Other feature issues are emerging that cut across these three models. One is the use of wireless (often 5G in the media sense, even though 5G isn’t available enough to serve the role at this point) to back up wireline connections or to connect ultra-thin sites where no wireline may be available. It’s likely that 5G fixed-site connectivity will be supported by some 5G access point. For business sites, the device would almost surely have to include an Ethernet port, and so an SD-WAN product with two Ethernet ports could support both a wireline Internet path and a 5G (or 4G) path. A 5G hotspot that was dual WiFi/5G for local connectivity, or one with an Ethernet port, could also serve.
The key point is that it’s easy to support 5G or any “G” that offers an Ethernet port and presents a standard broadband access interface upstream. Optimizing that capability is another matter. Enterprises tell me that they expect wireless backup for thin sites to be available at a lower speed and higher cost, and therefore they want to have special control over the traffic policies while in backup mode. That implies an integrated connectivity management capability, since a separate firewall would probably not understand backup status.
Another interesting development is the notion of an open-source SD-WAN solution. A new company, flexiWAN, is now engaged in PoC trials with an open-source implementation. I’ve reviewed the white paper on this, and the idea is good but there aren’t enough feature details for me to assess just what the new open product can do. According to the company, flexiWAN will be a kind of “Android for routers”, a baseline set of features and a set of APIs that facilitate the integration of third-party components that add functionality.
flexiWAN sees SD-WAN as a foundation element, a virtual-network connection framework in which other things can then be used. This has some similarity to the way Kubernetes has evolved, as the basis for not only deployment but also a full ecosystem of capabilities. There’s not nearly enough detail available at this point to see how far they’ve gone in fulfilling their goals, but the notion is surely intriguing, especially for someone like me who’s a fan of open-source software.

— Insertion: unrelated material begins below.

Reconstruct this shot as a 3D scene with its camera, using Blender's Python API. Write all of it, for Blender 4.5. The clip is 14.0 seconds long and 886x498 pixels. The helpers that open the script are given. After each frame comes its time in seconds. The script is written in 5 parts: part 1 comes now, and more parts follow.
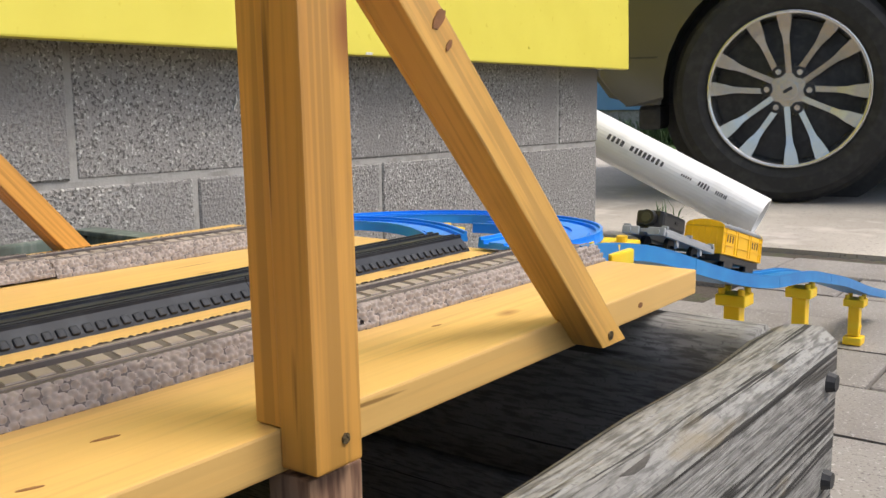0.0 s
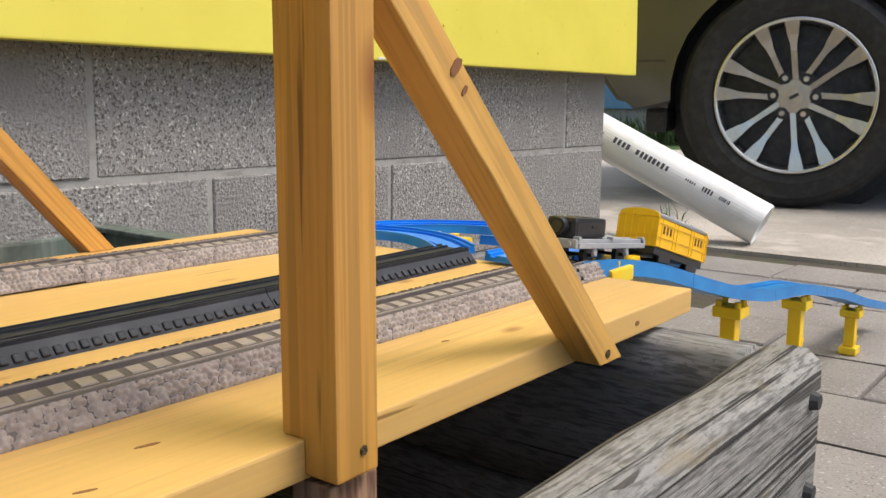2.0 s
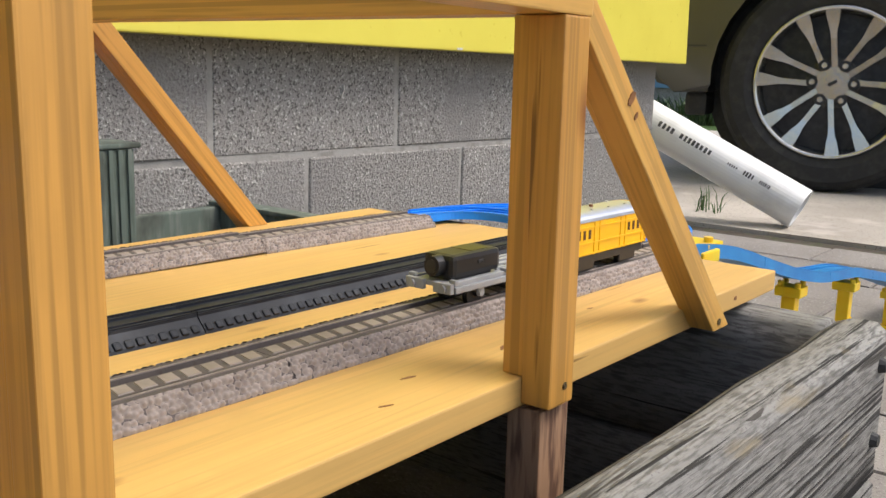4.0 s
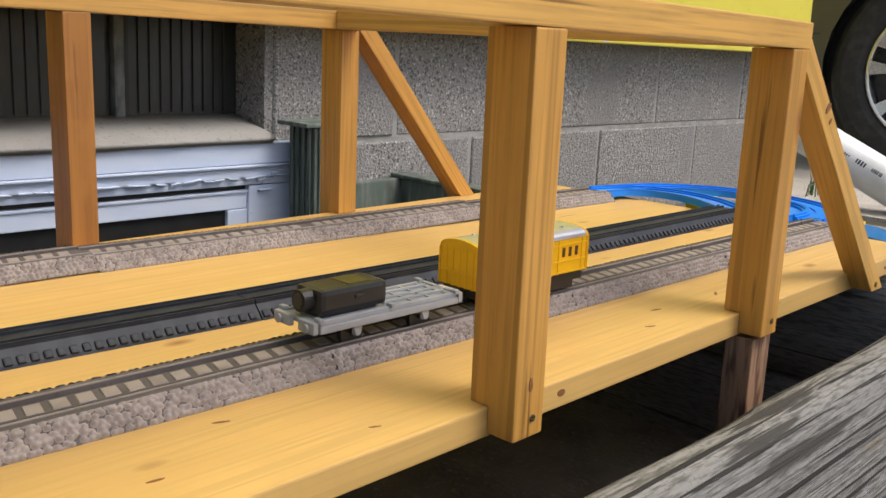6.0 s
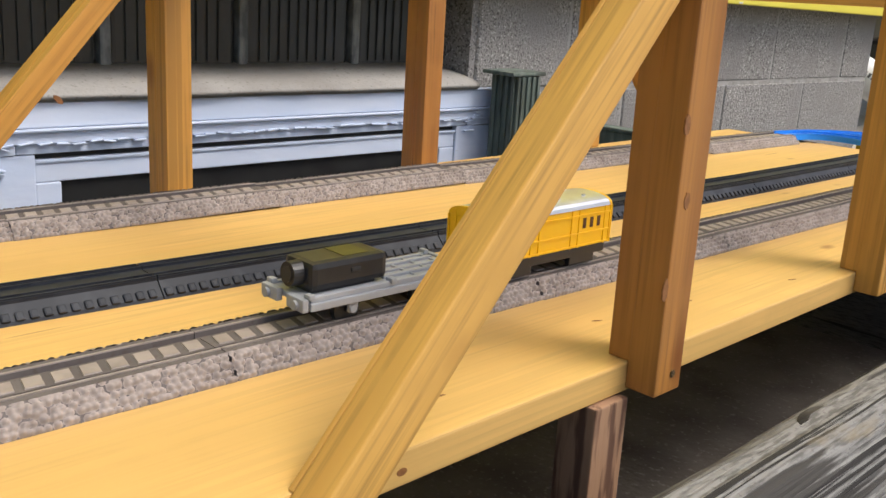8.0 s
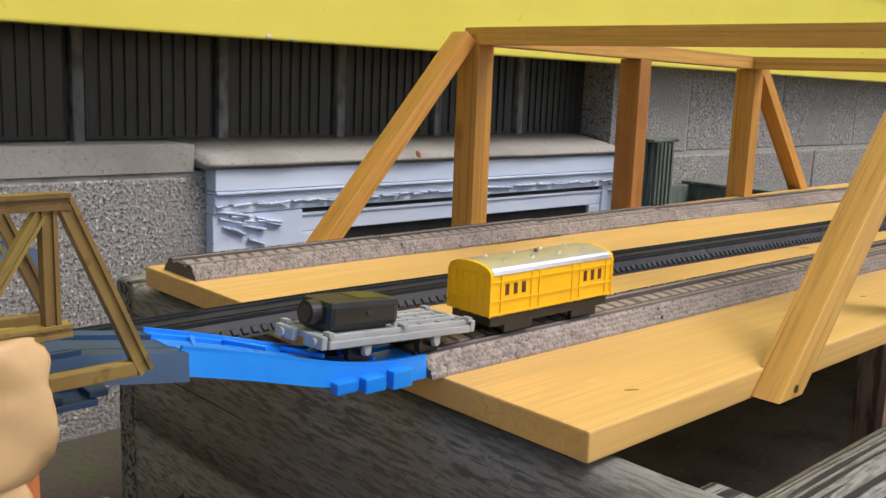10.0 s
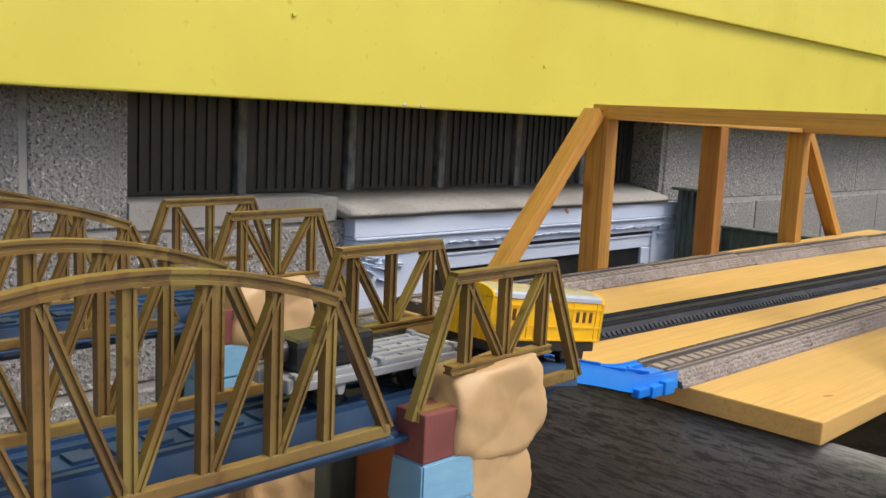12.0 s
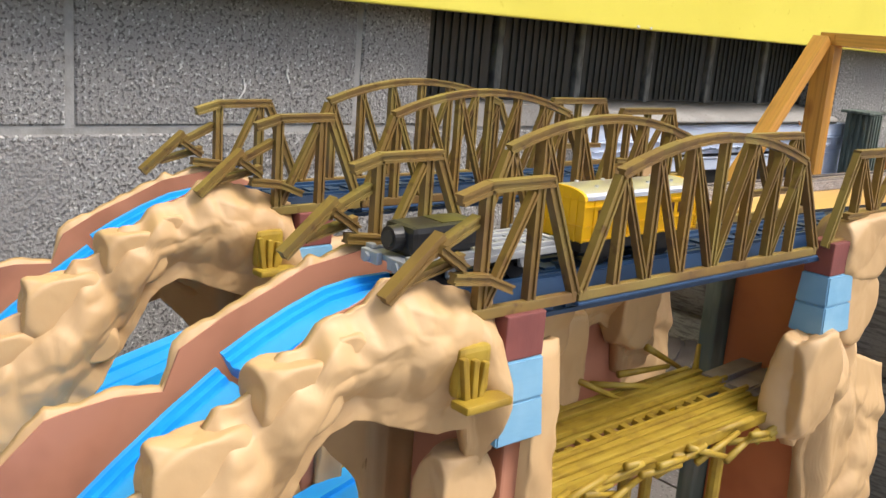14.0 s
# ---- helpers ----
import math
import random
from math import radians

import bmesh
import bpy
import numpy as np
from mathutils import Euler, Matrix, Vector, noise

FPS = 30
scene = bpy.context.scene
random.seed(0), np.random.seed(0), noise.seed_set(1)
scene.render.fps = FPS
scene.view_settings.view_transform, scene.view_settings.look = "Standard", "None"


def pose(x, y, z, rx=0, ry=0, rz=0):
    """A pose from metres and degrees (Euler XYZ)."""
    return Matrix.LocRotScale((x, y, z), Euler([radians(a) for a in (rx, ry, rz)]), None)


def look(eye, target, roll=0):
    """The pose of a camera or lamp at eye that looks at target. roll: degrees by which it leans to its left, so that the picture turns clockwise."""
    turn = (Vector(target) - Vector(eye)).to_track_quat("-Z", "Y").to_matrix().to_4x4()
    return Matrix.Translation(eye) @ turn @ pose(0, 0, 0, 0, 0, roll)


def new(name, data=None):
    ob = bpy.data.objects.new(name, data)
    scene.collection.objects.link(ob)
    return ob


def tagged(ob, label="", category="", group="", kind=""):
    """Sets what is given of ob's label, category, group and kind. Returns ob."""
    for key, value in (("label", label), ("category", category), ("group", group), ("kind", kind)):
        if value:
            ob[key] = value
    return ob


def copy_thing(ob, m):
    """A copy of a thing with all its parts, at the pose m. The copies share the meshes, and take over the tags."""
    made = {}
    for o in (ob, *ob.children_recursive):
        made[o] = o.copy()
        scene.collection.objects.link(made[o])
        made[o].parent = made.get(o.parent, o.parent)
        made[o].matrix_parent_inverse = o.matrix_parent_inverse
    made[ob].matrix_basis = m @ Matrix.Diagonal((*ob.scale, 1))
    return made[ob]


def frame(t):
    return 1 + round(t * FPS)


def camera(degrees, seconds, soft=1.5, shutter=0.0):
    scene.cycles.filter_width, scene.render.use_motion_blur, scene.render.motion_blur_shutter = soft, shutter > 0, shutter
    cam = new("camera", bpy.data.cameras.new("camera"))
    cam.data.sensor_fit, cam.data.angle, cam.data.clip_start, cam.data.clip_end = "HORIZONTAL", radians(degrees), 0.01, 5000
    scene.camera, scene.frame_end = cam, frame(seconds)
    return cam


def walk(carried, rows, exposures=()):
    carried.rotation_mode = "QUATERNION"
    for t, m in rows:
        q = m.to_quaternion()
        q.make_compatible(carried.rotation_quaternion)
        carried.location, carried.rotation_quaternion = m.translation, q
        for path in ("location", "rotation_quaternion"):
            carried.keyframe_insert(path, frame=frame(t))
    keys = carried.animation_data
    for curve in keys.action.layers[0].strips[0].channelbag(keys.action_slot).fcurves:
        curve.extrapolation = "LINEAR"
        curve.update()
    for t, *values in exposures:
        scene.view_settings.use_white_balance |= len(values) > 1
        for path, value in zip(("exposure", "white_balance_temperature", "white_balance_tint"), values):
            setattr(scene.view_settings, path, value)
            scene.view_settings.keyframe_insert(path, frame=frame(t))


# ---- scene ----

SD-WAN today has multiple dimensions of divergence, in short. That in itself creates a certain disorder in the market, and I think one of the main reasons is another dimension to the space—the “media” dimension. The biggest SD-WAN vendors, the ones with account control and sales presence, don’t really have any incentive to push the envelope. The up-and-comings are, almost without exception, failing to use the media to promote any strong differentiating position. As a result, we have two market dimensions to align with the three technical models. One dimension is the “incumbent” players, who are largely leveraging their positions with customers and promoting a simple value proposition that leads to quick sales, and the other the startups who need to convince buyers of a new paradigm, but are so far not carrying that burden. We’ll probably not see any order in the SD-WAN space until this final two-dimensional face-off resolves itself.